People in Florida may be interested to learn that bankruptcy filings in September were down, and this marked a 10-year low for filings over a period of 12 months. However, the economic news is not all positive. There was an increase in Chapter 12 filings, which is a type of bankruptcy for family farms and fisheries, and some experts predict that if interest rates increase, bankruptcy filings might as well. Furthermore, there was only a small decline compared to 2016, and this suggests that the overall drop in bankruptcies might be slowing down.

In the year ending in September, there were 790,830 bankruptcy filings compared to the previous annual figure of 805,580. According to one expert, the figures still indicate that many people throughout the country are struggling economically. Another said that the rise in Chapter 12 filings was a reason for concern.
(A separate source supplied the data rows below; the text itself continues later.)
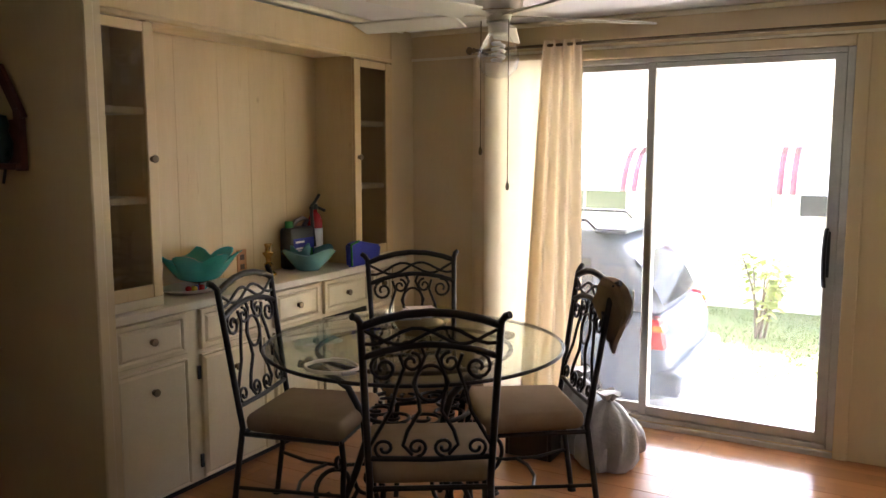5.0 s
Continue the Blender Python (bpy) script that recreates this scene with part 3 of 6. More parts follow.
# shrub by the neighbour's wall
shrub = thing("shrub", (12.2, 4.40, ground_z(12.2)), "young broad-leaved shrub with yellow-green leaves", "shrub")
rng = random.Random(5)
bm = bmesh.new()
tips = []
for k in range(8):
    a = rng.random() * math.tau
    base = Vector((12.2 + rng.uniform(-.06, .06), 4.40 + rng.uniform(-.06, .06), ground_z(12.2)))
    top = base + Vector((math.cos(a) * rng.uniform(0.1, 0.36), math.sin(a) * rng.uniform(0.12, 0.36), rng.uniform(0.6, 1.1)))
    mid = base.lerp(top, 0.5) + Vector((0, 0, 0.12))
    put_tube(bm, [base, mid, top], 0.016, 6, 0.006)
    tips += [base.lerp(top, f) + Vector((rng.uniform(-.05, .05), rng.uniform(-.05, .05), 0)) for f in (0.45, 0.6, 0.72, 0.82, 0.9, 0.97, 1.0)]
part("stem", bm, BARK, shrub)
bm = bmesh.new()
for tip in tips:
    for k in range(4):
        a, e, ln = rng.random() * math.tau, rng.uniform(-0.5, 0.7), rng.uniform(0.11, 0.20)
        d = Vector((math.cos(a) * math.cos(e), math.sin(a) * math.cos(e), math.sin(e)))
        s = d.cross(Vector((0, 0, 1))).normalized() * ln * 0.28
        m1, m2 = tip + d * ln * 0.35, tip + d * ln * 0.7 - Vector((0, 0, 0.015))
        end = tip + d * ln - Vector((0, 0, 0.04))
        v = [bm.verts.new(p) for p in (tip, m1 + s, m2 + s * 0.8, end, m2 - s * 0.8, m1 - s)]
        bm.faces.new(v[:4])
        bm.faces.new((v[0], v[3], v[4], v[5]))
part("crown", bm, LEAF, shrub)


# parked car, rear towards the patio door's line of sight
def car():
    cx0, cx1, yb, L = 8.0, 9.75, 4.50, 4.5
    root = thing("car", ((cx0 + cx1) / 2, yb + L / 2, GZ), "slate blue older sport utility car with dusty paint", "car")
    mid = (cx0 + cx1) / 2

    def shell(rows, mat, name, label=""):
        """Lofts cross-sections (y, half width, z low, z high, roundness) from tail to nose."""
        bm = bmesh.new()
        rings = []
        n = 20
        for y, hw, z0, z1, p in rows:
            ring = []
            for k in range(n):
                a = math.tau * (k + 0.5) / n
                c, s = math.cos(a), math.sin(a)
                ring.append(bm.verts.new((mid + hw * math.copysign(abs(c) ** p, c), y, (z0 + z1) / 2 + (z1 - z0) / 2 * math.copysign(abs(s) ** p, s))))
            rings.append(ring)
        for a, b in zip(rings, rings[1:]):
            for k in range(n):
                bm.faces.new((a[k], a[(k + 1) % n], b[(k + 1) % n], b[k]))
        bm.faces.new(rings[0])
        bm.faces.new(rings[-1][::-1])
        return part(name, bm, mat, root, label, smooth=50)
    g = GZ
    body = shell([(yb + 0.02, 0.70, g + 0.42, g + 0.92, 0.35), (yb + 0.10, 0.82, g + 0.30, g + 1.04, 0.3), (yb + 0.35, 0.875, g + 0.26, g + 1.08, 0.25),
                  (yb + 1.2, 0.88, g + 0.24, g + 1.06, 0.22), (yb + 3.2, 0.87, g + 0.24, g + 1.02, 0.22), (yb + 4.0, 0.82, g + 0.28, g + 0.95, 0.3), (yb + L, 0.62, g + 0.4, g + 0.75, 0.4)], CAR_PAINT, "body", "dusty slate blue body")
    cabin = shell([(yb + 0.16, 0.62, g + 0.98, g + 1.10, 0.4), (yb + 0.30, 0.68, g + 0.98, g + 1.40, 0.34), (yb + 0.50, 0.70, g + 0.98, g + 1.67, 0.3), (yb + 0.75, 0.71, g + 0.98, g + 1.77, 0.28),
                   (yb + 1.8, 0.72, g + 0.98, g + 1.79, 0.28), (yb + 2.6, 0.70, g + 0.98, g + 1.72, 0.3), (yb + 3.3, 0.62, g + 0.98, g + 1.08, 0.4)], CAR_PAINT, "cabin", "slate blue roof and pillars")
    # rear window, lying on the slope of the tail
    bm = bmesh.new()
    rows = [(yb + 0.145, g + 1.12, 0.60), (yb + 0.245, g + 1.32, 0.60), (yb + 0.40, g + 1.53, 0.57)]
    pts = [[bm.verts.new((mid + s * w, y - 0.012 * (1 - abs(s) ** 2) - 0.018, z)) for s in (-1, -0.5, 0, 0.5, 1)] for y, z, w in rows]
    for a, b in zip(pts, pts[1:]):
        for k in range(4):
            bm.faces.new((a[k], a[k + 1], b[k + 1], b[k]))
    bmesh.ops.solidify(bm, geom=bm.faces[:], thickness=0.012)
    part("rear_window", bm, CAR_GLASS, root, "grey tinted rear window", smooth=40)
    for side in (-1, 1):
        xw = mid + side * 0.725
        for a, b in ((0.55, 1.30), (1.36, 2.25), (2.31, 2.95)):
            bm = bmesh.new()
            put_prism(bm, [(yb + a + 0.10, g + 1.10), (yb + b, g + 1.10), (yb + b, g + 1.52), (yb + a + 0.16, g + 1.52)], 0, xw - 0.02, xw + 0.02)
            part("side_window", bm, CAR_GLASS, root, "dark side window")
        bm = bmesh.new()
        put_prism(bm, [(yb + 0.05, g + 0.80), (yb + 0.22, g + 0.80), (yb + 0.24, g + 0.94), (yb + 0.20, g + 1.06), (yb + 0.10, g + 1.05)], 0, mid + side * 0.72, mid + side * 0.868)
        lamp = part("tail_light", bm, TAIL_RED, root, "red tail lamp")
        bm = bmesh.new()
        put_prism(bm, [(yb + 0.055, g + 0.95), (yb + 0.14, g + 0.95), (yb + 0.14, g + 1.0), (yb + 0.075, g + 1.0)], 0, mid + side * 0.73, mid + side * 0.874)
        part("indicator", bm, TAIL_ORANGE, lamp, "orange indicator lens")
        rail = tube("roof_rail", [(mid + side * 0.56, yb + 0.72, g + 1.76), (mid + side * 0.57, yb + 0.80, g + 1.84), (mid + side * 0.57, yb + 1.6, g + 1.85), (mid + side * 0.56, yb + 2.35, g + 1.80), (mid + side * 0.55, yb + 2.4, g + 1.74)], 0.016, BLACK, root, 8)
        for yy in (0.85, 3.55):
            bm = bmesh.new()
            m = Matrix.Translation((mid + side * 0.80, yb + yy, g + 0.34)) @ Matrix.Rotation(radians(90), 4, 'Y')
            put_lathe(bm, [(0.20, -0.11), (0.32, -0.10), (0.34, -0.05), (0.34, 0.05), (0.32, 0.10), (0.20, 0.11)], sides=24)
            bmesh.ops.transform(bm, matrix=m, verts=bm.verts)
            wheel = part("wheel", bm, RUBBER, root, "black tyre", smooth=40)
            bm = bmesh.new()
            put_lathe(bm, [(0.02, -0.115), (0.19, -0.112), (0.20, 0.0), (0.19, 0.112), (0.02, 0.115)], sides=20)
            bmesh.ops.transform(bm, matrix=m, verts=bm.verts)
            part("rim", bm, SILVER, wheel, "silver rim", smooth=40)
    bm = bmesh.new()
    put_box(bm, mid - 0.84, mid + 0.84, yb - 0.09, yb + 0.20, g + 0.38, g + 0.60, 0.06, seg=3)
    part("rear_bumper", bm, CAR_PAINT, root, "blue-grey rear bumper", smooth=50)
    box("licence_plate", mid - 0.16, mid + 0.16, yb - 0.012, yb + 0.02, g + 0.72, g + 0.86, WHITE, root, bevel=0.004)
    bm = bmesh.new()
    put_box(bm, mid - 0.62, mid + 0.62, yb + 0.44, yb + 0.72, g + 1.73, g + 1.775, 0.02, seg=2)
    part("spoiler", bm, CAR_PAINT, root, smooth=50)
    tube("wiper", [(mid, yb + 0.13, g + 1.10), (mid - 0.35, yb + 0.155, g + 1.18)], 0.008, BLACK, root, 6)
    root.scale = (1, 1, 0.93)


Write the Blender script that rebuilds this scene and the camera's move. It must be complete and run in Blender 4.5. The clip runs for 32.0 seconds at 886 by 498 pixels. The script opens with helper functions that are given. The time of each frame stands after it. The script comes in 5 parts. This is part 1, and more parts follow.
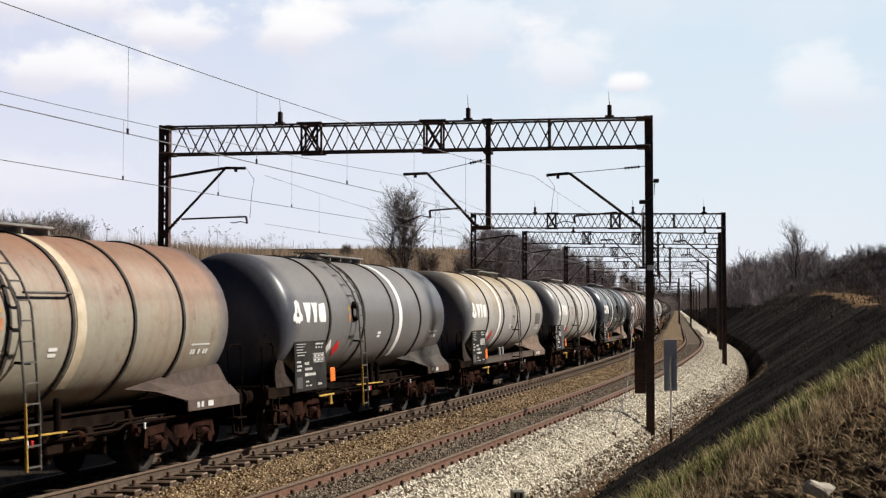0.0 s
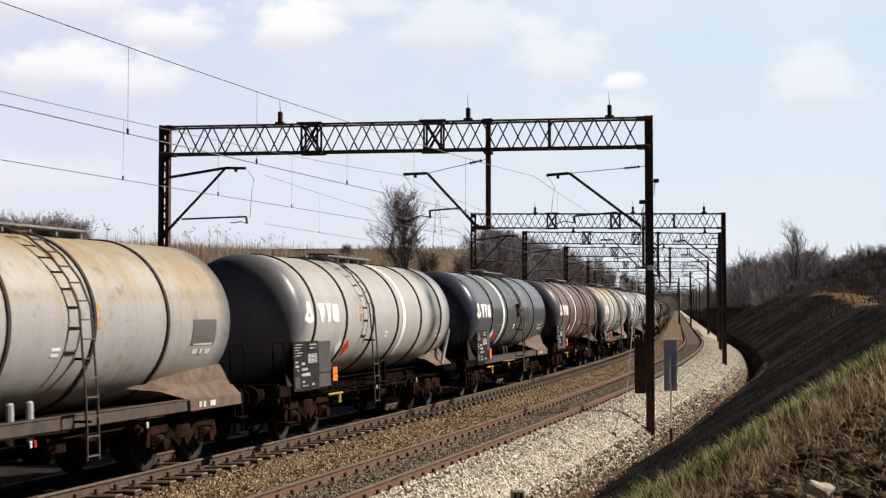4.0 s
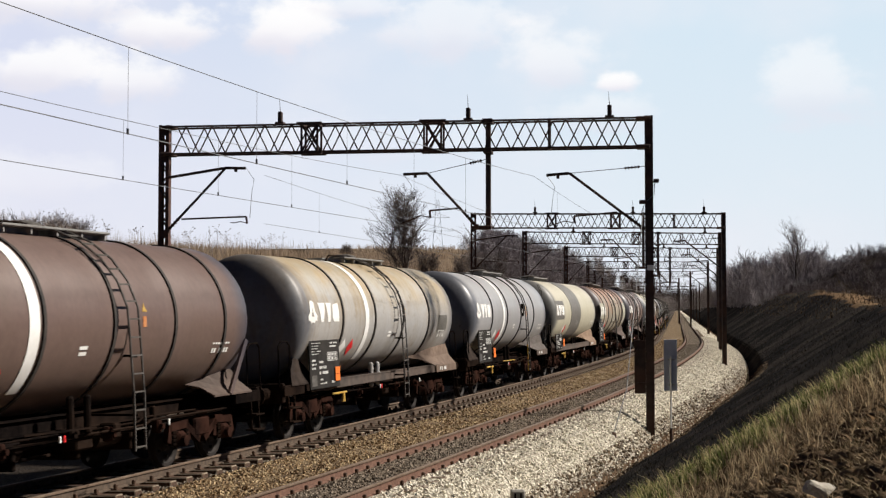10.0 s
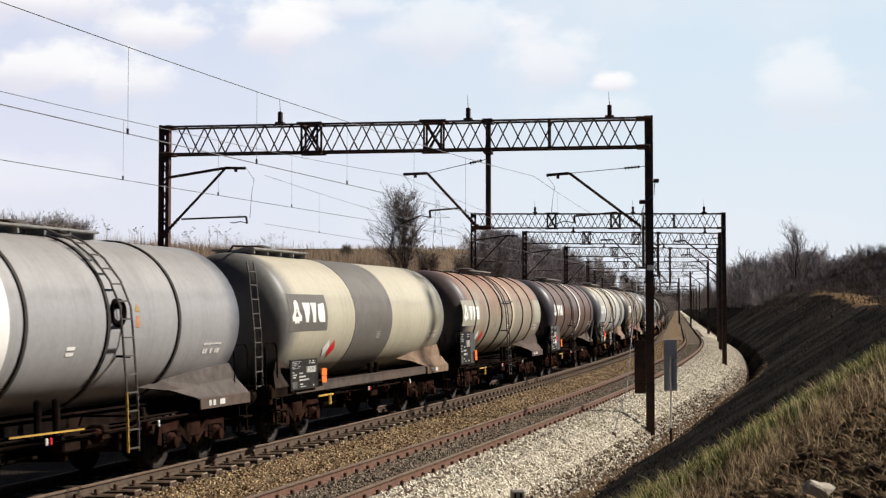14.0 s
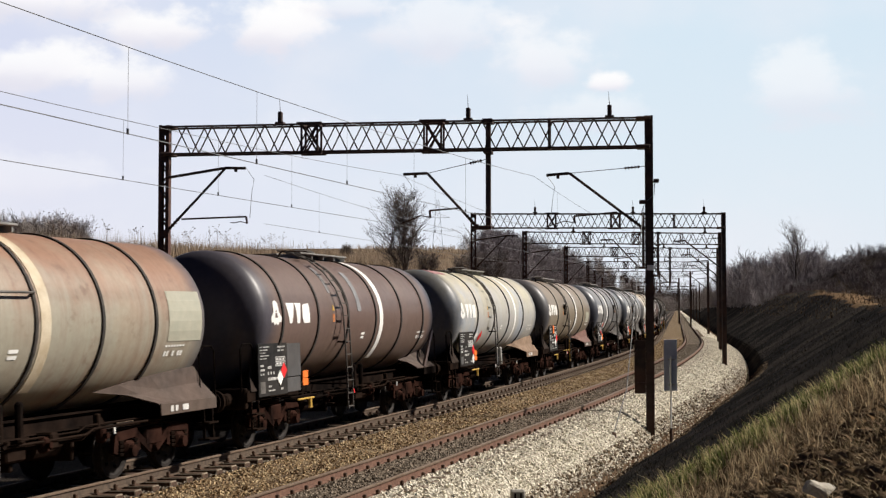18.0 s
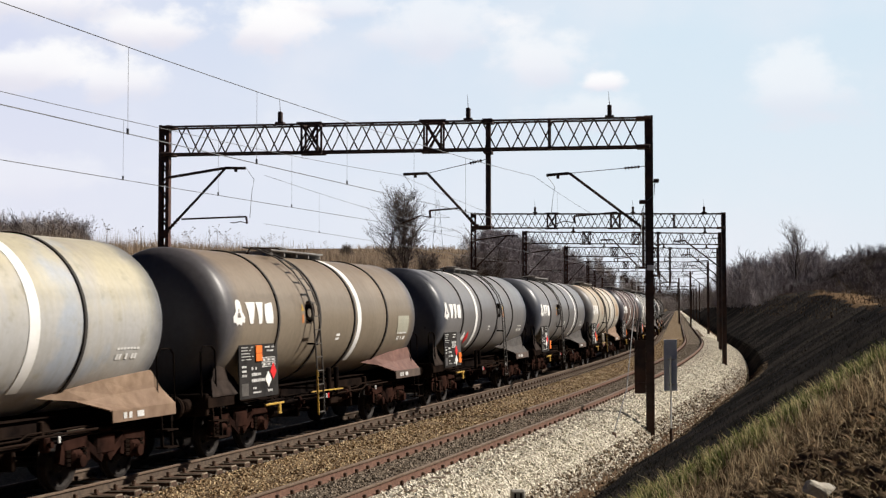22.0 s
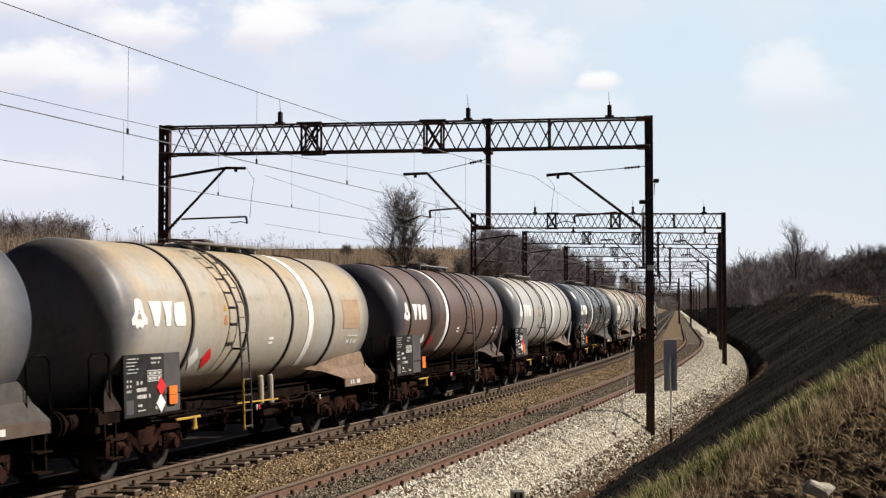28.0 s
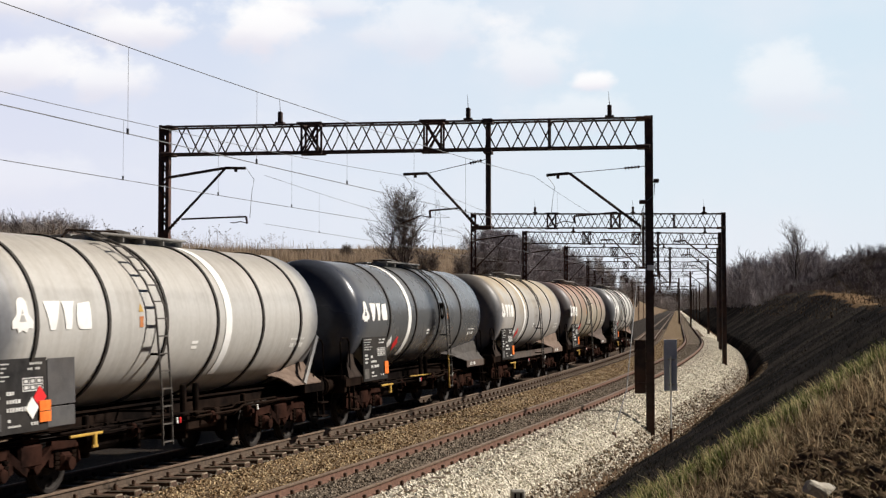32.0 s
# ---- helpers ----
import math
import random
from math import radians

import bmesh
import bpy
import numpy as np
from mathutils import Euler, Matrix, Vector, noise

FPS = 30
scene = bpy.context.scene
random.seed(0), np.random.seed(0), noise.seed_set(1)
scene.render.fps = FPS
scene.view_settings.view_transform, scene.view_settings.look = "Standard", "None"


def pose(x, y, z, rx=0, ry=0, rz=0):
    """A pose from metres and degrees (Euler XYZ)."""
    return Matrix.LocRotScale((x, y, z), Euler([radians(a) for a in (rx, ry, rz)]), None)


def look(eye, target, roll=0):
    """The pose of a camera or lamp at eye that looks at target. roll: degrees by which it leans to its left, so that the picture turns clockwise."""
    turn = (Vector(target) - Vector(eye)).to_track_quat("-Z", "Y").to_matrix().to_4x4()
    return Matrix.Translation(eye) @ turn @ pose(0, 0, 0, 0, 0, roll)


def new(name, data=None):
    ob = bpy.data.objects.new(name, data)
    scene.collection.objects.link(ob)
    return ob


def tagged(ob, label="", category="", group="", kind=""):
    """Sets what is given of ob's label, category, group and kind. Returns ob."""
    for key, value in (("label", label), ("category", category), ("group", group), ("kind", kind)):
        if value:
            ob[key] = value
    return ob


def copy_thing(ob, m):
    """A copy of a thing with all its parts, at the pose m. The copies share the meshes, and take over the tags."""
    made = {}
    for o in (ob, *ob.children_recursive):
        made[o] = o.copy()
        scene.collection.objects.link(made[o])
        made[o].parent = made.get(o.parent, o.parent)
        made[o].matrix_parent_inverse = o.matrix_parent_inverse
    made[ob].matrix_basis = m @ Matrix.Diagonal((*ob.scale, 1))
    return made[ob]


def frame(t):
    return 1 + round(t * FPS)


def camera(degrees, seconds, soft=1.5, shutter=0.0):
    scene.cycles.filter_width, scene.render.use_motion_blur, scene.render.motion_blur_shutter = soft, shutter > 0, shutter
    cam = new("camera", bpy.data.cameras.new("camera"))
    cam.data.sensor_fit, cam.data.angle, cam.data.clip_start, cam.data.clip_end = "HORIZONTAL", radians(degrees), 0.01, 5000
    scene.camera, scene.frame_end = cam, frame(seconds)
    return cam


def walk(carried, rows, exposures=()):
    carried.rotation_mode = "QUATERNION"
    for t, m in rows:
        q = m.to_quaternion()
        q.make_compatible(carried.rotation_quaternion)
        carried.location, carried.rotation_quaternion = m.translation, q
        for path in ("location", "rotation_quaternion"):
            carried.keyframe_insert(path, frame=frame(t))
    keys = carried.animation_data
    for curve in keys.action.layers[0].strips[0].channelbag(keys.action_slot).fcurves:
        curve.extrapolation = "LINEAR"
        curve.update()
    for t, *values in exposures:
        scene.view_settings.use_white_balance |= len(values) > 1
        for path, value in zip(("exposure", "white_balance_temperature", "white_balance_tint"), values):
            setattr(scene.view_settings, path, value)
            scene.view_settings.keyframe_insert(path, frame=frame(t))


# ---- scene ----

In a Chapter 7 bankruptcy, a person may keep some assets that are considered exempt, but any other assets are sold to pay creditors. A Chapter 13 bankruptcy allows a person to create a plan to repay creditors over three to five years. Chapter 11 is a type of bankruptcy that allows debts to be restructured and is largely used by businesses and not individuals.

A Chapter 13 bankruptcy filing may allow a person to stop foreclosure and keep a home. People who are struggling with debt might want to talk to an lawyer about their options and whether bankruptcy may be the right choice for them. An lawyer might also be able to dispel myths about bankruptcy such as the idea that credit cannot be rebuilt after a bankruptcy filing. Filing for bankruptcy stops creditor harassment, debt-related lawsuits and any other actions against the debtor to help give a person a fresh financial start.